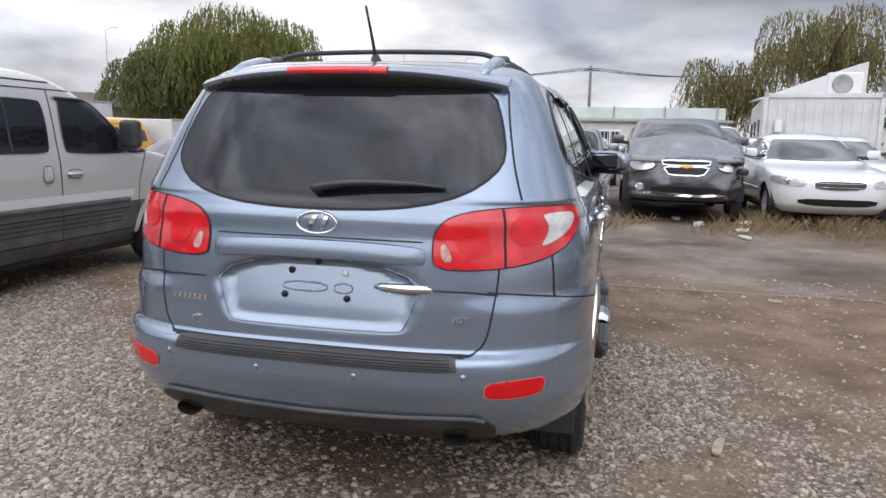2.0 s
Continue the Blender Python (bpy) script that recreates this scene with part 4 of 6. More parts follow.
    # smoked bonnet deflector
    vs, fs = [], []
    for i in range(41):
        x = -0.80 + 1.6 * i / 40
        u = abs(x) / 0.80
        yb = 3.415 - 0.50 * u ** 2.3
        q, n = sh.drop("T", x, yb - 0.03)
        zb = q.z
        rise = 0.034 * (1 - u ** 5) + 0.004
        for k, (dy, dz) in enumerate(((-0.100, 1.02), (-0.098, 1.10), (-0.036, 0.52), (0.022, -0.12), (0.062, -0.80), (0.068, -1.40))):
            vs.append((x * (1 - 0.02 * max(0, dz)), yb + dy, zb + 0.006 + rise * dz * (1.0 if k else 1.15)))
    for i in range(40):
        for k in range(5):
            fs.append((i * 6 + k, (i + 1) * 6 + k, (i + 1) * 6 + k + 1, i * 6 + k + 1))
    o = mesh_part("bonnet_deflector", vs, [f[::-1] for f in fs], M["gloss_black"], car, "smoked black bonnet deflector")
    o.data.set_sharp_from_angle(angle=radians(35))

    # grille
    gr = thing_part("grille", car)
    mesh_back = inset(GRILLE, 0.012)
    sh.patch("grille_mesh", "F", mesh_back, 0.002, M["rubberstrip"], gr, step=0.03)
    def front_y(x):
        return 3.60 - 0.30 * (abs(x) / 0.5) ** 2.2 * 0.42
    rim_pts = [(x, front_y(x) - 0.42 * max(0, z - 0.78) - 0.02, z) for x, z in resample(GRILLE, 0.02)]
    rim_pts.append(rim_pts[0])
    tv, tf = tube(rim_pts, 0.010, 8, caps=False, up=(0, 1, 0))
    mesh_part("grille_frame", tv, tf, M["chrome"], gr, "chrome grille frame")
    for z, w in ((0.865, 0.345), (0.775, 0.300)):
        pts = [(x, front_y(x) - 0.42 * max(0, z - 0.78) - 0.022, z - 0.02 * (abs(x) / w) ** 2) for x in np.linspace(-w, w, 21)]
        tv, tf = tube(pts, 0.014, 8, flat=1.0)
        mesh_part("grille_bar", tv, tf, M["satin"], gr, "satin chrome grille bar")
    for row in range(9):
        z = 0.695 + row * 0.029
        w = 0.255 + (z - 0.69) * 0.45
        for k in range(int(w * 2 / 0.032)):
            x = -w + 0.016 + k * 0.032 + (0.016 if row % 2 else 0)
            if abs(x) < w - 0.01:
                y = front_y(x) - 0.42 * max(0, z - 0.78) - 0.045
                tv, tf = tube([(x - 0.016, y, z), (x, y + 0.008, z + 0.012), (x + 0.016, y, z)], 0.0028, 4, caps=False)
                if row == 0 and k == 0:
                    lat = []
                lat.append((tv, tf))
    tv, tf = merge(*lat)
    mesh_part("grille_lattice", tv, tf, M["plastic"], gr, "black honeycomb lattice")
    emblem(sh, "F", 0.0, 0.822, 0.070, 0.046, gr, lift=0.058)
    sh.patch("lower_mesh", "F", inset(MOUTH, -0.010), 0.003, M["rubberstrip"], fb, step=0.03)
    for z in (0.505, 0.535, 0.565, 0.592):
        w = 0.47 - (z - 0.5) * 0.4
        tv, tf = tube([(x, 3.60 - 0.12 * (abs(x) / 0.5) ** 2.2 - 0.03, z) for x in np.linspace(-w, w, 17)], 0.005, 6)
        mesh_part("lower_grille_slat", tv, tf, M["rubberstrip"], fb)
    sh.patch("front_lip", "F", rounded([(-0.62, 0.480), (-0.55, 0.545), (-0.47, 0.512), (0.47, 0.512), (0.55, 0.545), (0.62, 0.480), (0.60, 0.405), (0.50, 0.360), (-0.50, 0.360), (-0.60, 0.405)], 1, 0.15), 0.008, M["plastic"], fb, "black lower front lip", step=0.03)
    for s in (1, -1):
        a = math.degrees(math.atan2(3.40 - 2.75, 0.70 - 0.1))
        fog = [(a + 5.6 * math.cos(t), 0.447 + 0.040 * math.sin(t)) for t in np.linspace(0, 2 * math.pi, 28, endpoint=False)]
        if s > 0:
            sh.patch("fog_lamp", (0.1, 2.75), fog, 0.004, M["lamp_clear"], fb, "round fog lamp", step=0.012, mirror=True)
            sh.ribbon("fog_lamp_rim", (0.1, 2.75), fog, 0.010, 0.004, M["satin"], fb, closed=True, step=0.01, mirror=True)

    # headlamps
    ax = (0.1, 2.55)
    head = [(28.5, 0.985), (30.0, 1.005), (36, 1.000), (46, 0.990), (56, 0.976), (62.0, 0.962), (64.6, 0.935), (65.6, 0.870), (65.4, 0.820), (63.8, 0.805), (58, 0.810), (48, 0.838), (40, 0.872), (33, 0.925)]
    hl = sh.patch("headlamp", ax, rounded(head, 1), 0.004, M["lamp_dark"], car, "clear headlamp with chrome reflectors and amber strip", step=0.02, skirt=0.02, mirror=True)
    inner = rounded([(31.5, 0.980), (38, 0.982), (48, 0.972), (57, 0.955), (61.2, 0.940), (62.4, 0.905), (61.8, 0.868), (56, 0.858), (47, 0.868), (40, 0.892), (34, 0.940)], 2)
    amber = rounded([(42, 0.868), (48, 0.842), (58, 0.816), (63.6, 0.811), (64.6, 0.836), (58, 0.845), (48, 0.862)], 1)
    for s, holder in zip((1, -1), hl):
        made = [sh.patch("reflector", ax, inner, 0.007, M["lamp_clear"], None, step=0.015, skirt=0.003), sh.patch("indicator", ax, amber, 0.008, M["lamp_amber"], None, step=0.015, skirt=0.003)]
        for ca, cz, rr in ((50.0, 0.915, 0.046), (57.8, 0.905, 0.042)):
            ringp = [(ca + rr / 0.0135 * math.cos(t), cz + rr * math.sin(t)) for t in np.linspace(0, 2 * math.pi, 28, endpoint=False)]
            made.append(sh.ribbon("lamp_ring", ax, ringp, 0.006, 0.009, M["satin"], None, closed=True, step=0.008, lift=0.006))
            bowl = [(ca + rr * 0.75 / 0.0135 * math.cos(t), cz + rr * 0.75 * math.sin(t)) for t in np.linspace(0, 2 * math.pi, 20, endpoint=False)]
            made.append(sh.patch("lamp_bowl", ax, bowl, 0.009, M["lamp_far"], None, step=0.012, skirt=0.002))
        for o in made:
            if s < 0:
                for vtx in o.data.vertices:
                    vtx.co.x = -vtx.co.x
                o.data.flip_normals()
            o.parent = holder
    sh.ribbon("headlamp_seal", ax, rounded(head, 1), 0.010, 0.003, M["rubberstrip"], car, closed=True, step=0.012, mirror=True)

    # side repeater and its bar badge
    rp = rounded([(2.252, 0.930), (2.332, 0.930), (2.332, 0.962), (2.252, 0.962)], 2)
    sh.patch("side_repeater", "R", rp, 0.007, M["chrome"], car, "chrome-rimmed side repeater", step=0.015, mirror=True)
    sh.patch("repeater_lens", "R", inset(rp, 0.009), 0.009, M["lamp_clear"], car, step=0.015, mirror=True)
    q, n = sh.drop("R", 2.292, 0.896)
    lettering("side_badge", "VGT", 0.036, pose(q.x + 0.002, 2.252, 0.884, 90, 0, 90), M["chrome"], car, "chrome letters on the wing")
    return car


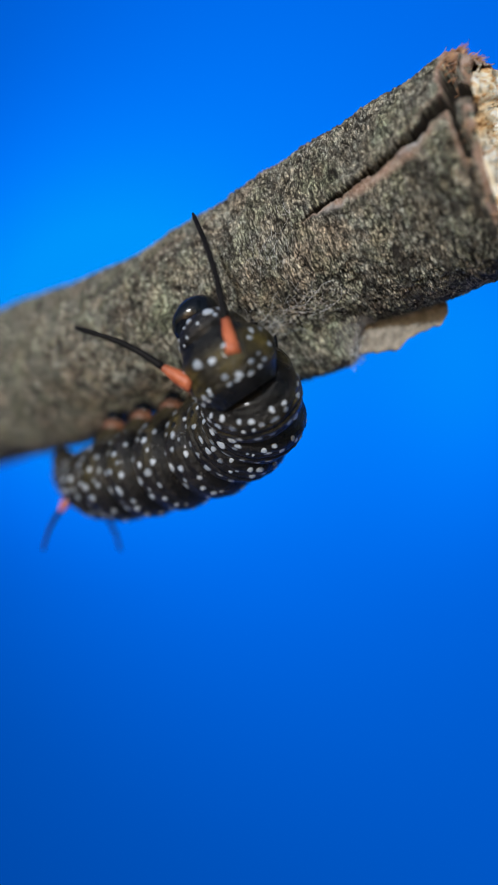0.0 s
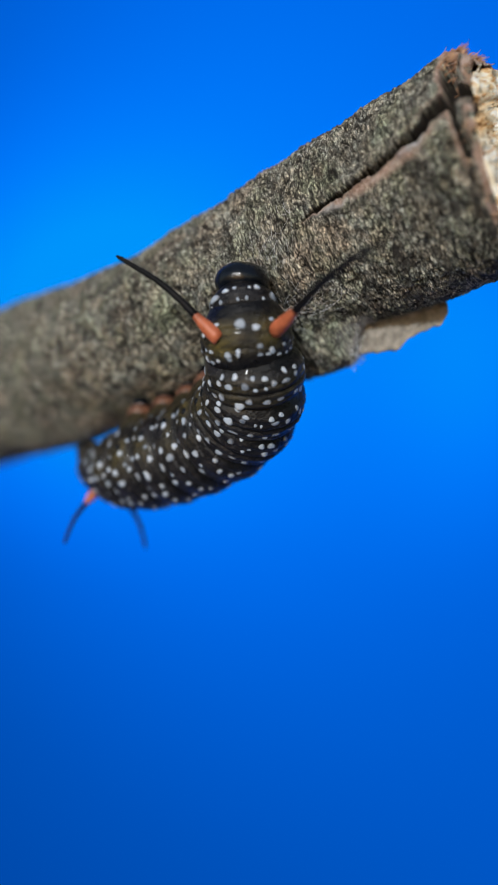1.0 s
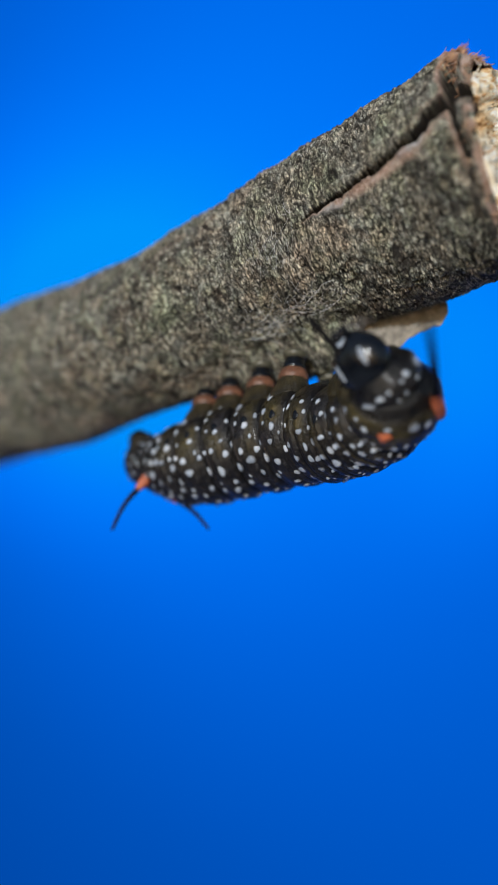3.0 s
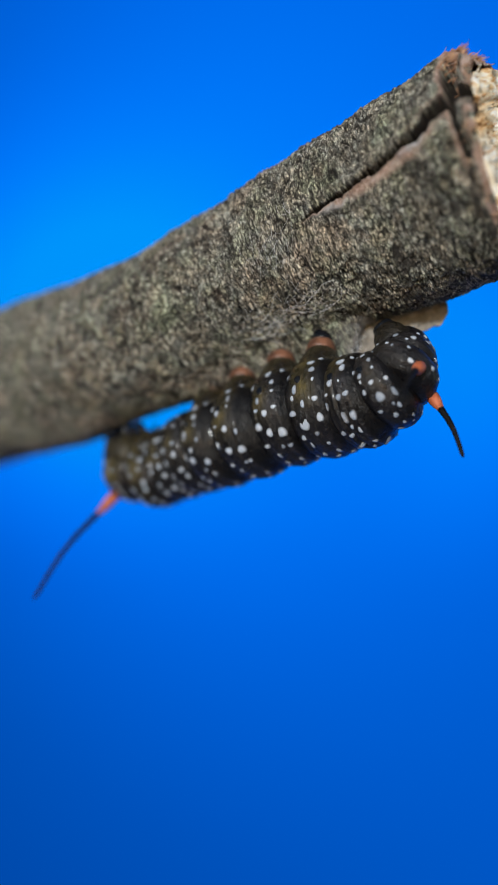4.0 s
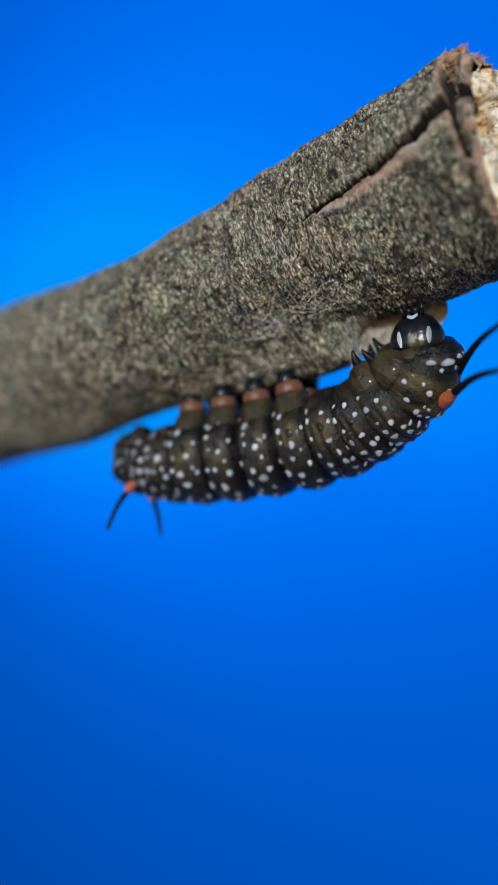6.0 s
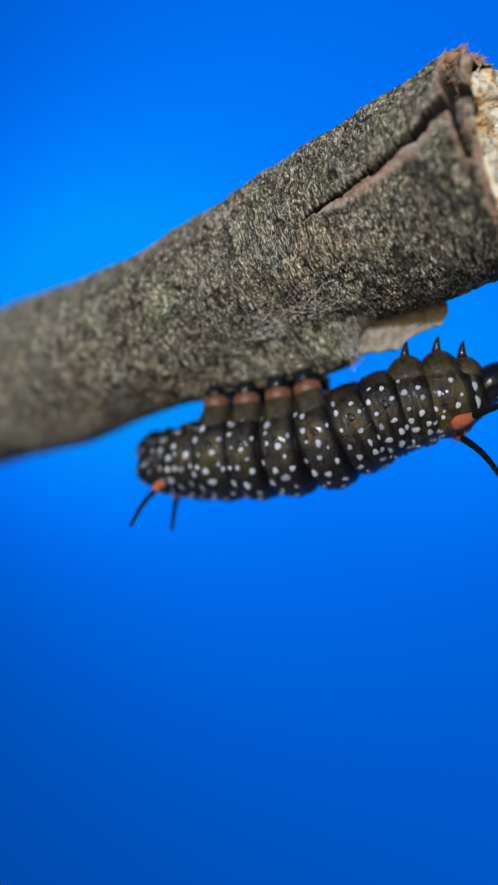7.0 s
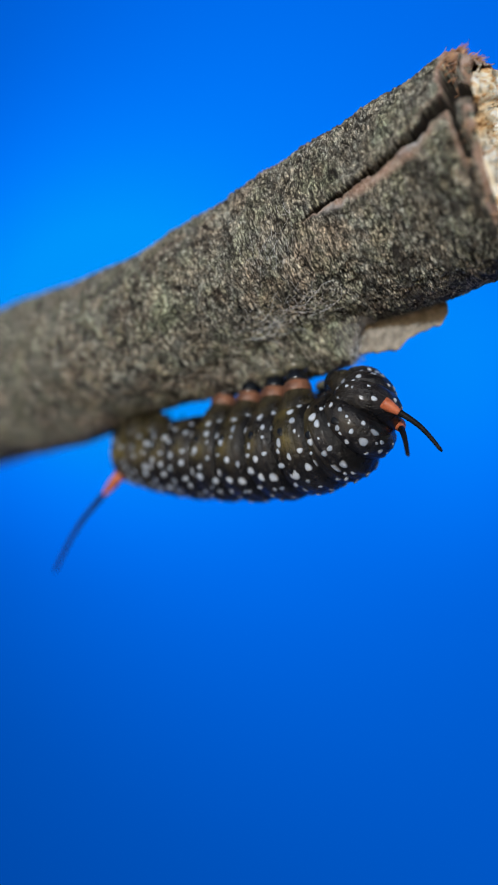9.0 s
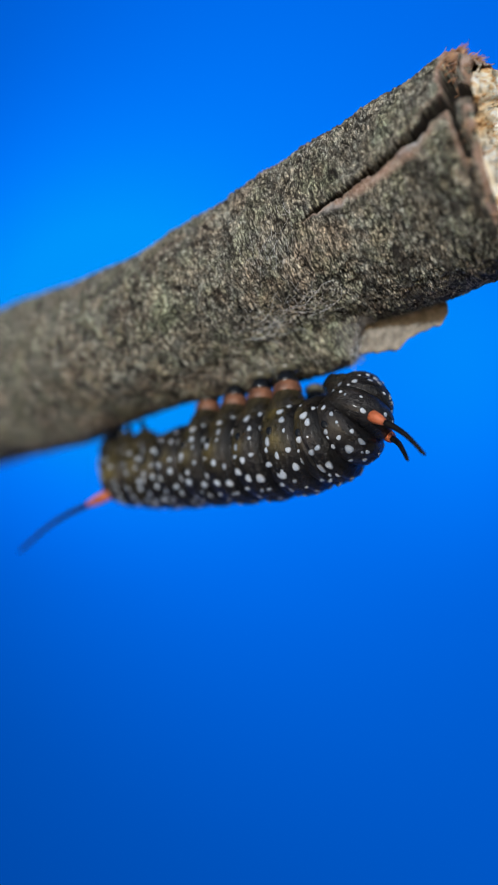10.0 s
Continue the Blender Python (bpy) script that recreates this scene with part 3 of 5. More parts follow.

:: Goal ::
Please quote the lines of the material, beginning with the first and ending with the one that contains "o.data.set_sharp_from_angle(angle=radians(35))", exactly as written and without any pictures.

:: Result ::
2.0 s
Continue the Blender Python (bpy) script that recreates this scene with part 4 of 6. More parts follow.
    # smoked bonnet deflector
    vs, fs = [], []
    for i in range(41):
        x = -0.80 + 1.6 * i / 40
        u = abs(x) / 0.80
        yb = 3.415 - 0.50 * u ** 2.3
        q, n = sh.drop("T", x, yb - 0.03)
        zb = q.z
        rise = 0.034 * (1 - u ** 5) + 0.004
        for k, (dy, dz) in enumerate(((-0.100, 1.02), (-0.098, 1.10), (-0.036, 0.52), (0.022, -0.12), (0.062, -0.80), (0.068, -1.40))):
            vs.append((x * (1 - 0.02 * max(0, dz)), yb + dy, zb + 0.006 + rise * dz * (1.0 if k else 1.15)))
    for i in range(40):
        for k in range(5):
            fs.append((i * 6 + k, (i + 1) * 6 + k, (i + 1) * 6 + k + 1, i * 6 + k + 1))
    o = mesh_part("bonnet_deflector", vs, [f[::-1] for f in fs], M["gloss_black"], car, "smoked black bonnet deflector")
    o.data.set_sharp_from_angle(angle=radians(35))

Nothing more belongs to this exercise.